The beef situation just keeps getting worse over here. Now there’s an outbreak of foot-and-mouth disease. It really is quite dramatic, with analysts showing maps predicting the spread of the disease and newscasts full of footage of burning animal carcasses. It’s like a bovine version of The Stand or something.
Author: Kris
Wow! It was a banner day for disturbing search requests here at w-g. People visited this site yesterday looking for: “ugly tough dirty mean bad“, “UK mouthwash“, “where to find prostitutes,” “theology text messaging“, and “oh my goddess buddy icons“. Gee, I hope they didn’t find my site too disappointing. 🙂
Matt linked to an interesting article about obituaries today. Coincidentally, my sister types up the obits for the News-Sentinel in Fort Wayne, Indiana. She wrote a poem called “The Obituary Writer” about the thoughts she has when summarizing somebody’s life. It’s pretty good.
More R.E.M. news is revealed. (Links courtesy of Ghost in the Machine.)
Some things you might’ve noticed: 1) I changed the image name of the the Valentine.

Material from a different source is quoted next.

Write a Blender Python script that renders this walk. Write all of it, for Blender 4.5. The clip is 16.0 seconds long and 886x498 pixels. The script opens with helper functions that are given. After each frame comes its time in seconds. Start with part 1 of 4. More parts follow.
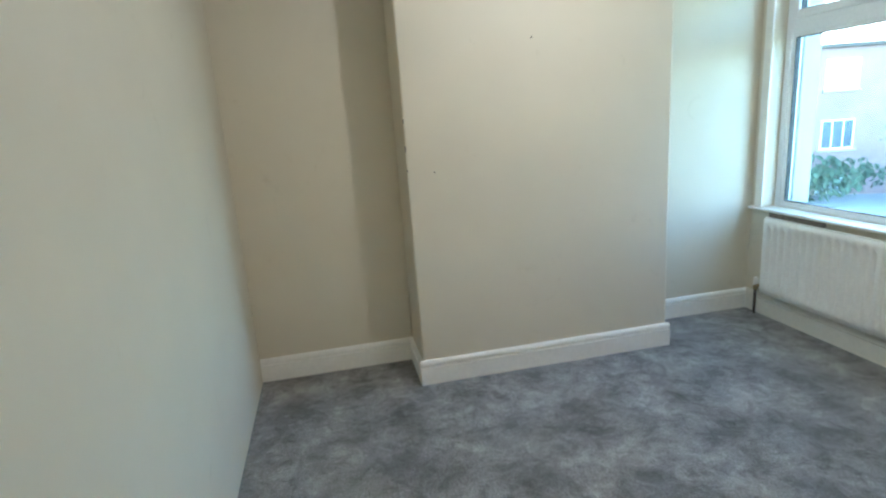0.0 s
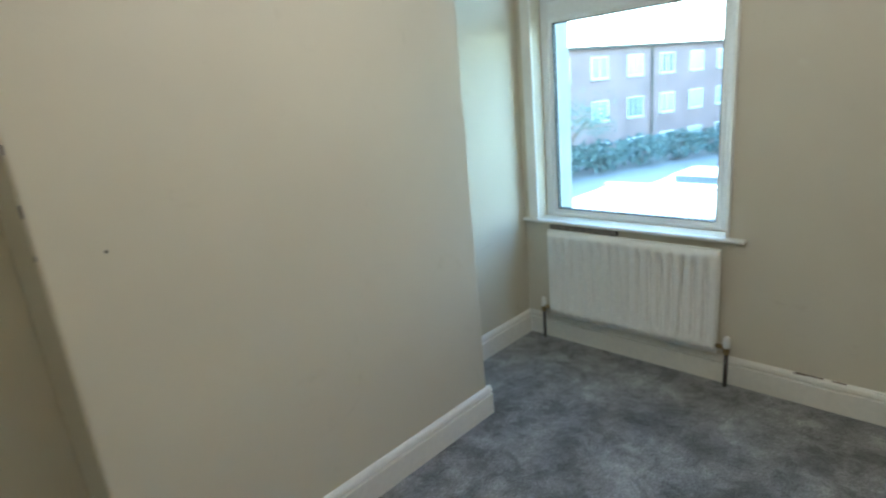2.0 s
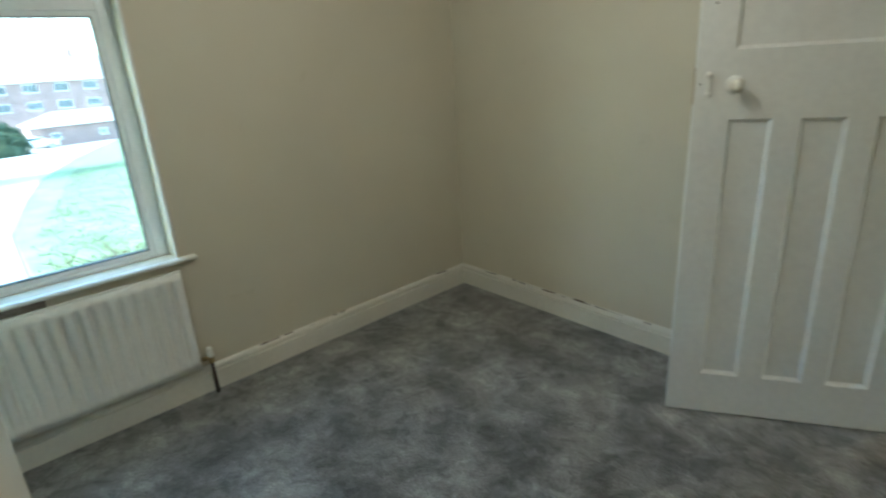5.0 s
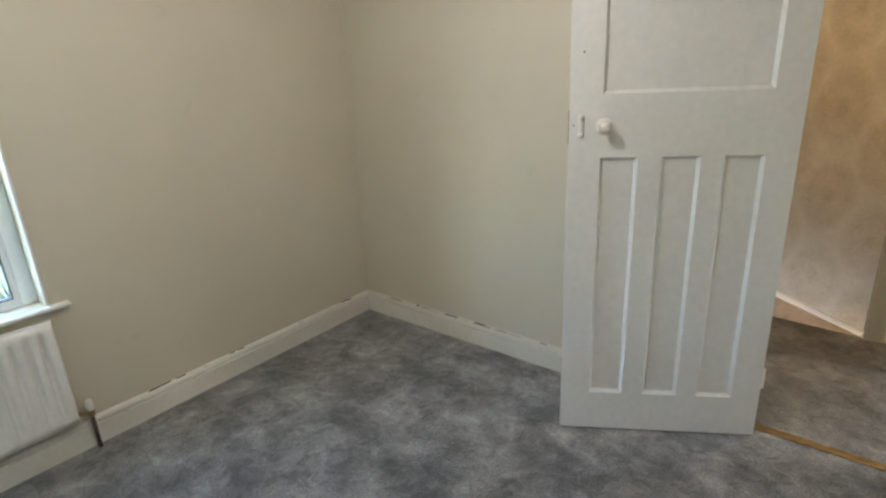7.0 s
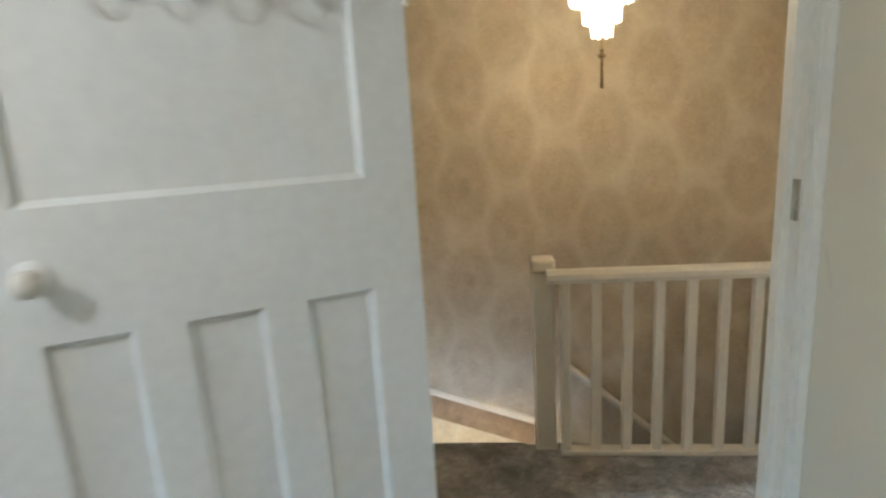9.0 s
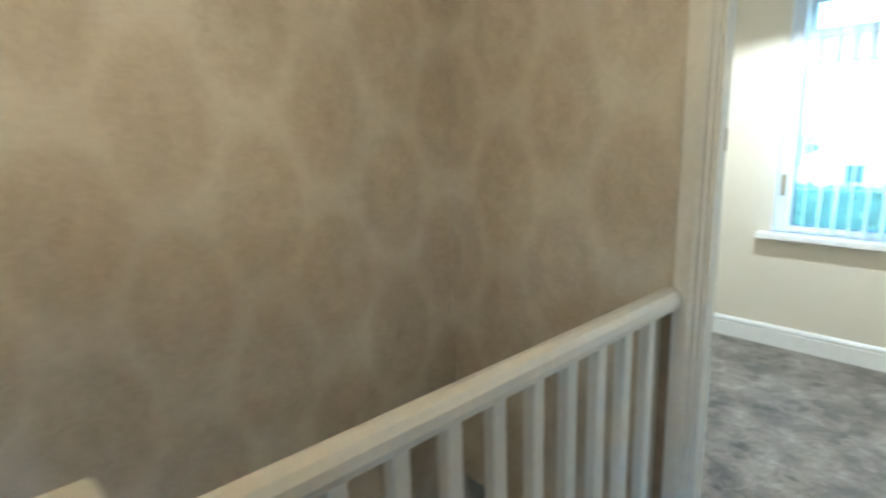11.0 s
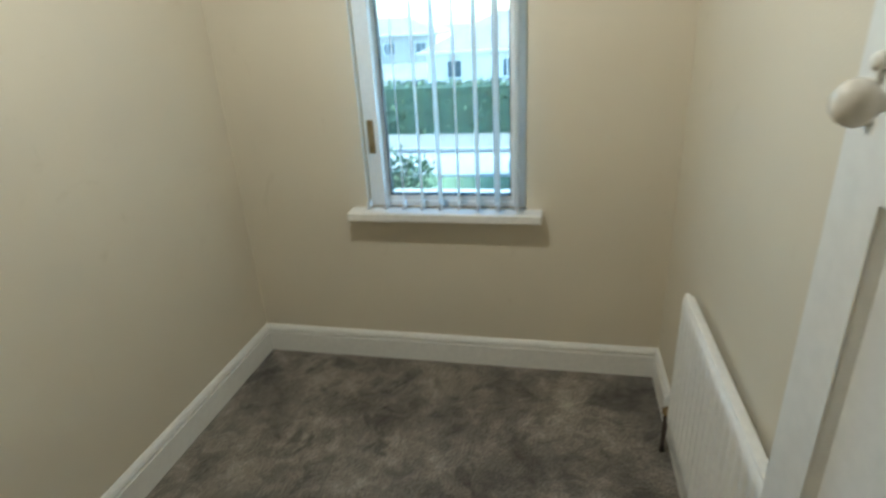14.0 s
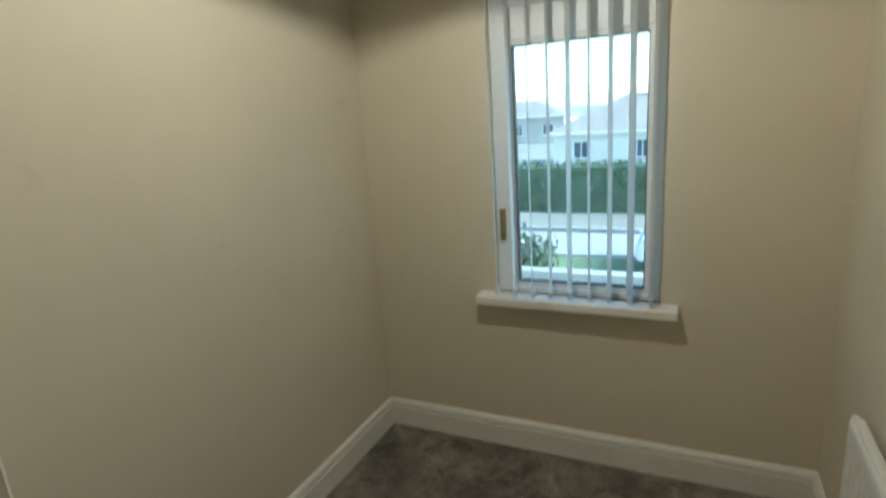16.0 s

It shouldn’t hurt anything on your site if you’ve linked to the post, but if you’ve linked to the image, you’ll need to update it. (You’ll see it’s a simple change.) If you’re sucking it down off my site onto your own page, though, you’re gonna get a broken image. Which is your cue to copy it to your own server if you wanna keep it. 2) I’ve been mucking around with the stylesheet and layout here. Let me know if it creates any problems in your browser. Thanks…
Dreamlog: I woke up this morning with the following thought fully-formed in my head: “I need to mention my dream on web-goddess. I was out on a date with Jack Nicholson and we were on the Tube in London and we had to hide from Lara Flynn Boyle, who was working on the platform we were approaching.” The weird thing is, though, I’m not sure whether I actually had that dream (since I can’t remember any of it), or whether I simply made it up and then dreamt about posting it. Isn’t that odd?
This Salon article about the “new slackers” really annoyed me. First of all, the reference to Richard Linklater’s film Slacker is totally incorrect. There was no “just-out-of-college temp slave” made famous in that movie. Linklater was depicting an entire culture, not some Ethan Hawke wannabe. The camera just follows interesting people around Austin, Texas, and none of them bear any resemblance to the newly unemployed dot-commers profiled in the article. What, they couldn’t spare 97 minutes for some cinematic research?
The whole thing just smacks of Schadenfreude, you know? It’s like, everybody’s been slagging off the dot-commers for a while now, but these authors have taken it a step further: “Hey! This means we can rag on Generation X for being unemployed, ambition-less, waste-of-space slackers again!” And that’s just bollocks. That stereotype was never true in the first place, and taking a few well-deserved months off after a year of working sixteen hour days doesn’t make you a derelict either. I swear, if I was in their situation and some smug, smarmy Boomer accused me of being a slacker, I’d kick their ass. *pause* Well, no, I wouldn’t. I’m a wuss. But I would use their e-mail address to sign them up for pr0n.
I can’t help laughing. William Shatner will host the Miss USA pageant this Friday in Gary, Indiana. Y’all know that I regularly defend my Hoosier state, but there’s nothing that can be said for Gary. If you ever have the misfortune of driving to Chicago on the Indiana Toll Road, you’ll see why: it’s the ugliest city in the country. It literally looks like hell, all fire and brimstone and sulphurous fumes from the steel mills. (A helpful tip: when you find yourself rolling up the windows and putting the air on “recycle,” you’re in Gary.) And it was the murder capital of the country for, what, several years during the 90’s? I guess they’re hoping Captain Kirk’s endorsement will turn things around… but it doesn’t seem bloody likely.
It’s always fun to quit listening to my work mp3 collection for a couple weeks and then revisit it. I just snorted out loud when Wyclef Jean’s “The Rambler” came on. There’s nothing funnier in the world than hearing Kenny Rogers sing, “You got to know when to hold ’em…” and then hearing Wyclef shout “Ghetto! Ghetto!” in the background.
I was reading not.so.soft today and reflecting for the 43rd time how much the owner, Meg, reminds me of me. I mean, she lives in London, listens to Ani Difranco, and works in web design. She’s also a great writer (which I’m not, but aspire to be). Okay, so those are normal, “Huh, she kinda sounds like me” type similarities. But today, she posted a picture of herself… and she’s totally my doppelgänger! I’m serious; that’s me with my hair braided and my glasses on. I’m freaked out.